▸ **Do this**: Copy the data that follows, character for character, minus the pictures.

▸ **Source data**:
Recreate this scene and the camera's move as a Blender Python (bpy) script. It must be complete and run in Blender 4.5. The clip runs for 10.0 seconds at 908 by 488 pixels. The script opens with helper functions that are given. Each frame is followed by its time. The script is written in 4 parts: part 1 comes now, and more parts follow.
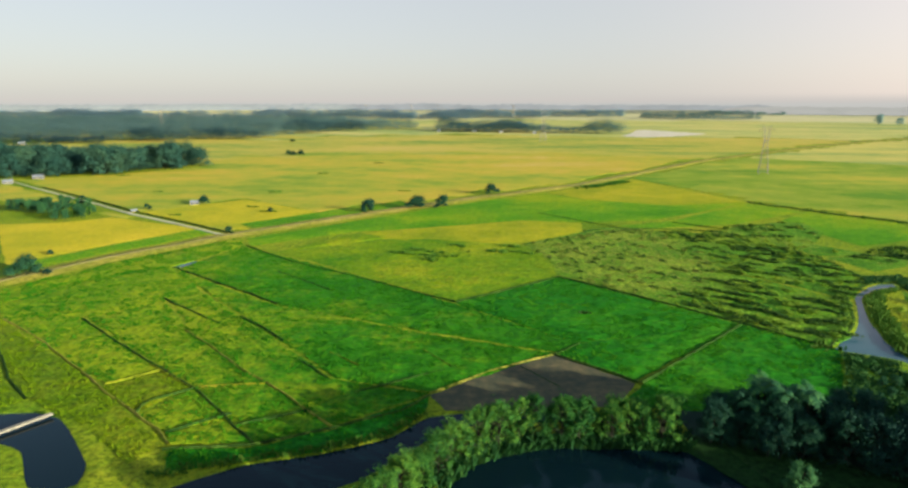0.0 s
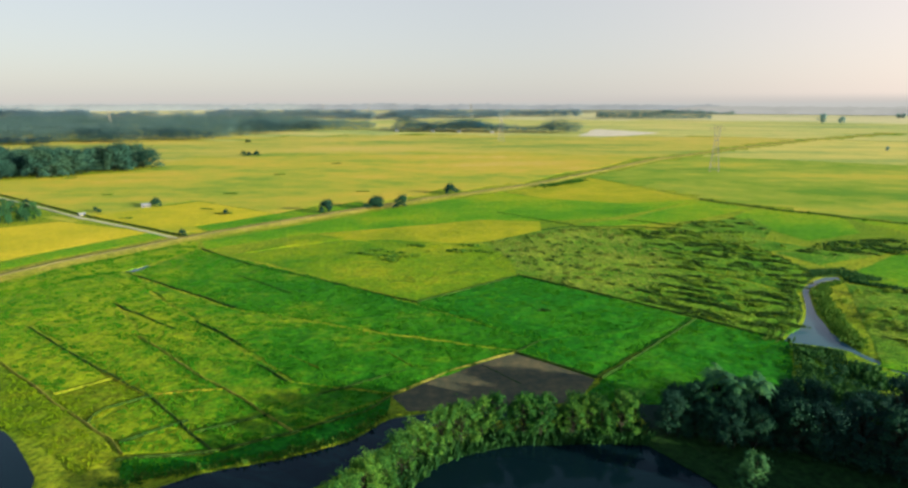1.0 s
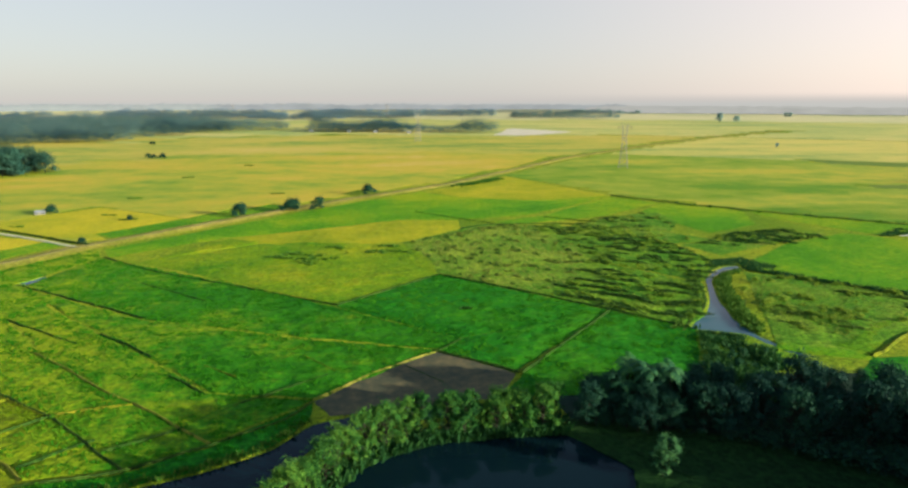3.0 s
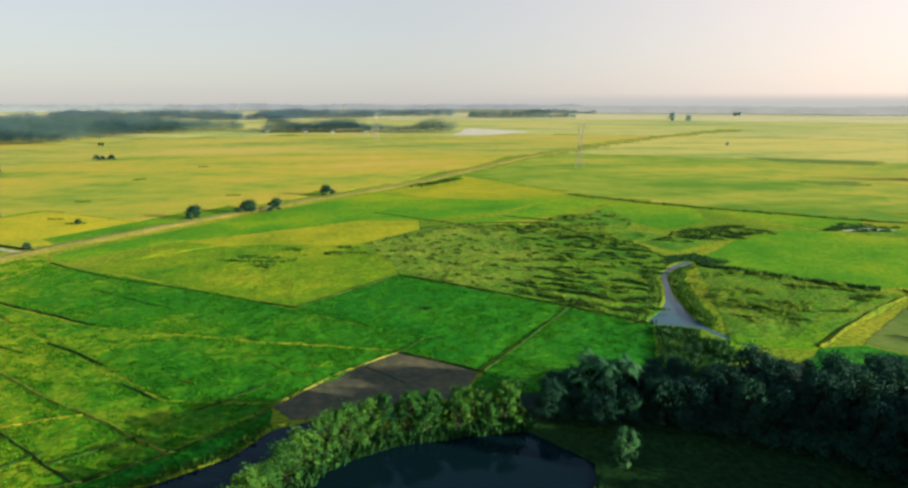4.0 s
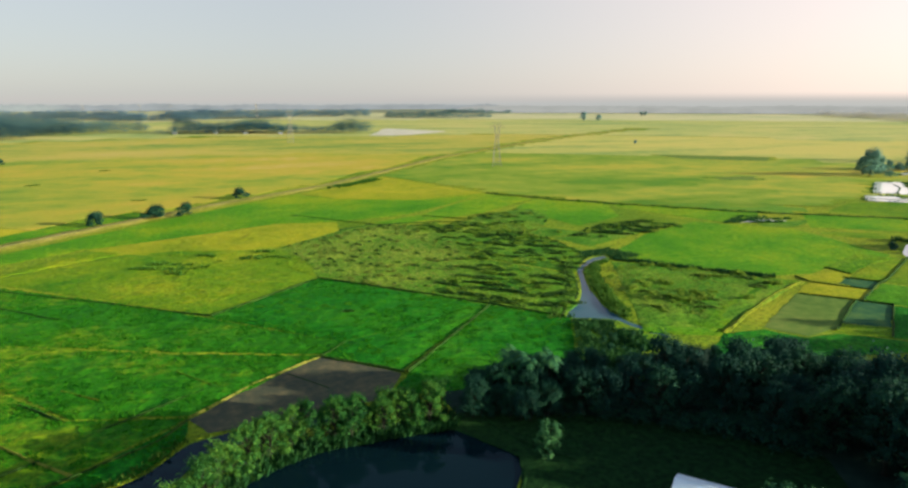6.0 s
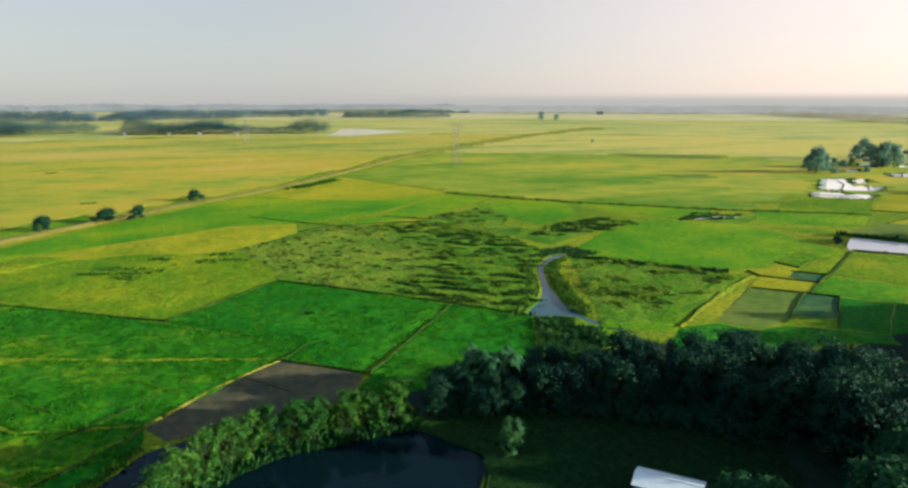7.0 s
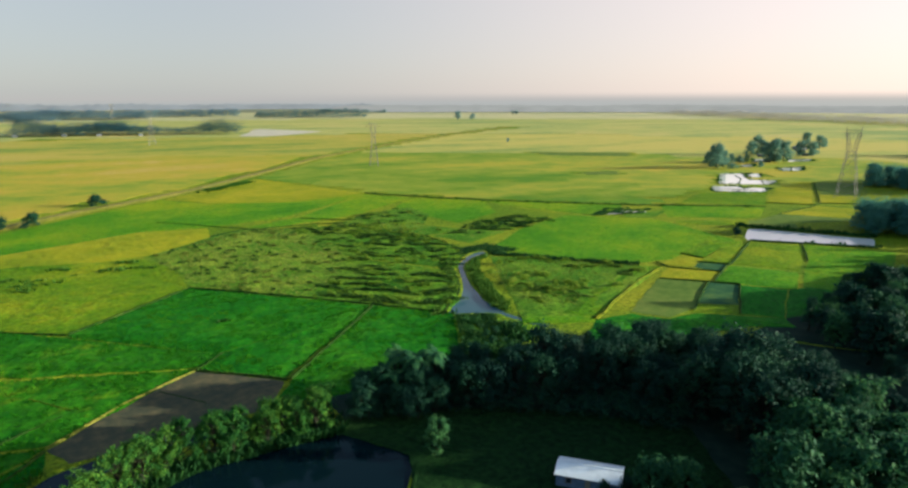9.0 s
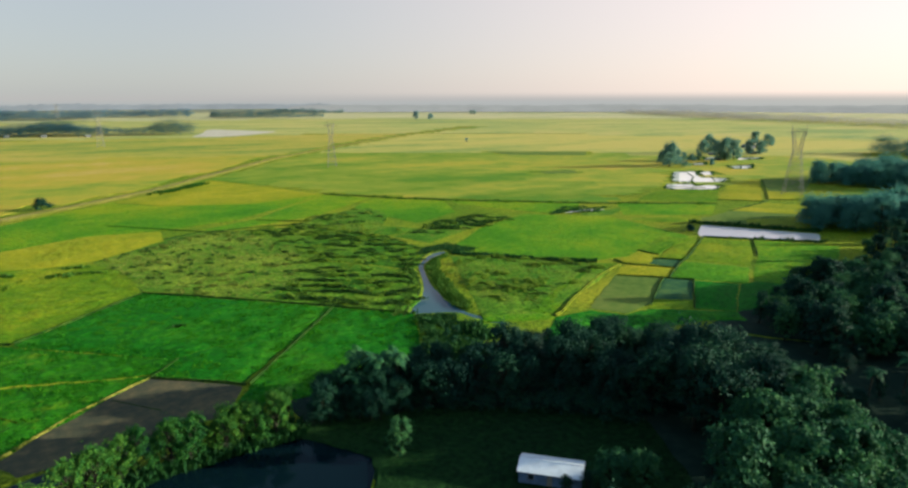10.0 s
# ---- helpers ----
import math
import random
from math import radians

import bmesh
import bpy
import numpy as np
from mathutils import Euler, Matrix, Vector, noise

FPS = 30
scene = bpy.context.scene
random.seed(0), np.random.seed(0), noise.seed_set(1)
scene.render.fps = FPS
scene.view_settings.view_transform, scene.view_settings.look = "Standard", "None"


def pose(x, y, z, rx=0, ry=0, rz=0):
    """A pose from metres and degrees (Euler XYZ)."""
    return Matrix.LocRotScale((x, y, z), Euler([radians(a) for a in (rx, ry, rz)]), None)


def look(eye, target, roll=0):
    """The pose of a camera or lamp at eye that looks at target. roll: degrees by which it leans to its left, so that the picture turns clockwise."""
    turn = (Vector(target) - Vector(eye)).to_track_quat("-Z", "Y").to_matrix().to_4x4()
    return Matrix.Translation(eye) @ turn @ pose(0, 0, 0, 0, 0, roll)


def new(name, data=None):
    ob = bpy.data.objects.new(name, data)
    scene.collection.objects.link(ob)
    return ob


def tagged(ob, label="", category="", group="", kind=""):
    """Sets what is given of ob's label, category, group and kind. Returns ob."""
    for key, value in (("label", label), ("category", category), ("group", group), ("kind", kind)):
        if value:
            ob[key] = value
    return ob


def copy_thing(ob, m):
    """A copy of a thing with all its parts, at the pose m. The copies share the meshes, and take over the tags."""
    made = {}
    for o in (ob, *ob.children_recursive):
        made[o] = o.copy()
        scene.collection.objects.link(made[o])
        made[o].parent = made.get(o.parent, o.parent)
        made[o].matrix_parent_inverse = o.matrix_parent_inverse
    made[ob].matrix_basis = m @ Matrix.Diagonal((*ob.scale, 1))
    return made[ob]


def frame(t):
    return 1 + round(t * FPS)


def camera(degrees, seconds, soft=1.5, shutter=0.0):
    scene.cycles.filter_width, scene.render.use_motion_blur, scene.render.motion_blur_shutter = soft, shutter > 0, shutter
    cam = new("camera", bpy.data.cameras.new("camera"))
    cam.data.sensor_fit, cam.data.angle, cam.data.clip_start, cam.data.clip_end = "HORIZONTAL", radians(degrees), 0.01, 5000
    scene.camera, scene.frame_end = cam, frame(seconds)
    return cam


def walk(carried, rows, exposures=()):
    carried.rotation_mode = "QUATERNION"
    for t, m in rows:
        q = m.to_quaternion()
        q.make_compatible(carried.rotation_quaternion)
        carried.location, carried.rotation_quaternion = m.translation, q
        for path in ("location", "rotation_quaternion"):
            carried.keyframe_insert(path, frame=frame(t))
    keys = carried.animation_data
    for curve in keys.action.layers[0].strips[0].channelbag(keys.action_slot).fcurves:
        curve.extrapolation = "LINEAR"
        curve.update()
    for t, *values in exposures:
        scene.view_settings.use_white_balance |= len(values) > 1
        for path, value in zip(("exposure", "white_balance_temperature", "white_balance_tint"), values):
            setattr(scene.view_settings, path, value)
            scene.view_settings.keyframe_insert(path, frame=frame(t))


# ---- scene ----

▸ **Answer below**:
Recreate this scene and the camera's move as a Blender Python (bpy) script. It must be complete and run in Blender 4.5. The clip runs for 10.0 seconds at 908 by 488 pixels. The script opens with helper functions that are given. Each frame is followed by its time. The script is written in 4 parts: part 1 comes now, and more parts follow.
0.0 s
1.0 s
3.0 s
4.0 s
6.0 s
7.0 s
9.0 s
10.0 s
# ---- helpers ----
import math
import random
from math import radians

import bmesh
import bpy
import numpy as np
from mathutils import Euler, Matrix, Vector, noise

FPS = 30
scene = bpy.context.scene
random.seed(0), np.random.seed(0), noise.seed_set(1)
scene.render.fps = FPS
scene.view_settings.view_transform, scene.view_settings.look = "Standard", "None"


def pose(x, y, z, rx=0, ry=0, rz=0):
    """A pose from metres and degrees (Euler XYZ)."""
    return Matrix.LocRotScale((x, y, z), Euler([radians(a) for a in (rx, ry, rz)]), None)


def look(eye, target, roll=0):
    """The pose of a camera or lamp at eye that looks at target. roll: degrees by which it leans to its left, so that the picture turns clockwise."""
    turn = (Vector(target) - Vector(eye)).to_track_quat("-Z", "Y").to_matrix().to_4x4()
    return Matrix.Translation(eye) @ turn @ pose(0, 0, 0, 0, 0, roll)


def new(name, data=None):
    ob = bpy.data.objects.new(name, data)
    scene.collection.objects.link(ob)
    return ob


def tagged(ob, label="", category="", group="", kind=""):
    """Sets what is given of ob's label, category, group and kind. Returns ob."""
    for key, value in (("label", label), ("category", category), ("group", group), ("kind", kind)):
        if value:
            ob[key] = value
    return ob


def copy_thing(ob, m):
    """A copy of a thing with all its parts, at the pose m. The copies share the meshes, and take over the tags."""
    made = {}
    for o in (ob, *ob.children_recursive):
        made[o] = o.copy()
        scene.collection.objects.link(made[o])
        made[o].parent = made.get(o.parent, o.parent)
        made[o].matrix_parent_inverse = o.matrix_parent_inverse
    made[ob].matrix_basis = m @ Matrix.Diagonal((*ob.scale, 1))
    return made[ob]


def frame(t):
    return 1 + round(t * FPS)


def camera(degrees, seconds, soft=1.5, shutter=0.0):
    scene.cycles.filter_width, scene.render.use_motion_blur, scene.render.motion_blur_shutter = soft, shutter > 0, shutter
    cam = new("camera", bpy.data.cameras.new("camera"))
    cam.data.sensor_fit, cam.data.angle, cam.data.clip_start, cam.data.clip_end = "HORIZONTAL", radians(degrees), 0.01, 5000
    scene.camera, scene.frame_end = cam, frame(seconds)
    return cam


def walk(carried, rows, exposures=()):
    carried.rotation_mode = "QUATERNION"
    for t, m in rows:
        q = m.to_quaternion()
        q.make_compatible(carried.rotation_quaternion)
        carried.location, carried.rotation_quaternion = m.translation, q
        for path in ("location", "rotation_quaternion"):
            carried.keyframe_insert(path, frame=frame(t))
    keys = carried.animation_data
    for curve in keys.action.layers[0].strips[0].channelbag(keys.action_slot).fcurves:
        curve.extrapolation = "LINEAR"
        curve.update()
    for t, *values in exposures:
        scene.view_settings.use_white_balance |= len(values) > 1
        for path, value in zip(("exposure", "white_balance_temperature", "white_balance_tint"), values):
            setattr(scene.view_settings, path, value)
            scene.view_settings.keyframe_insert(path, frame=frame(t))


# ---- scene ----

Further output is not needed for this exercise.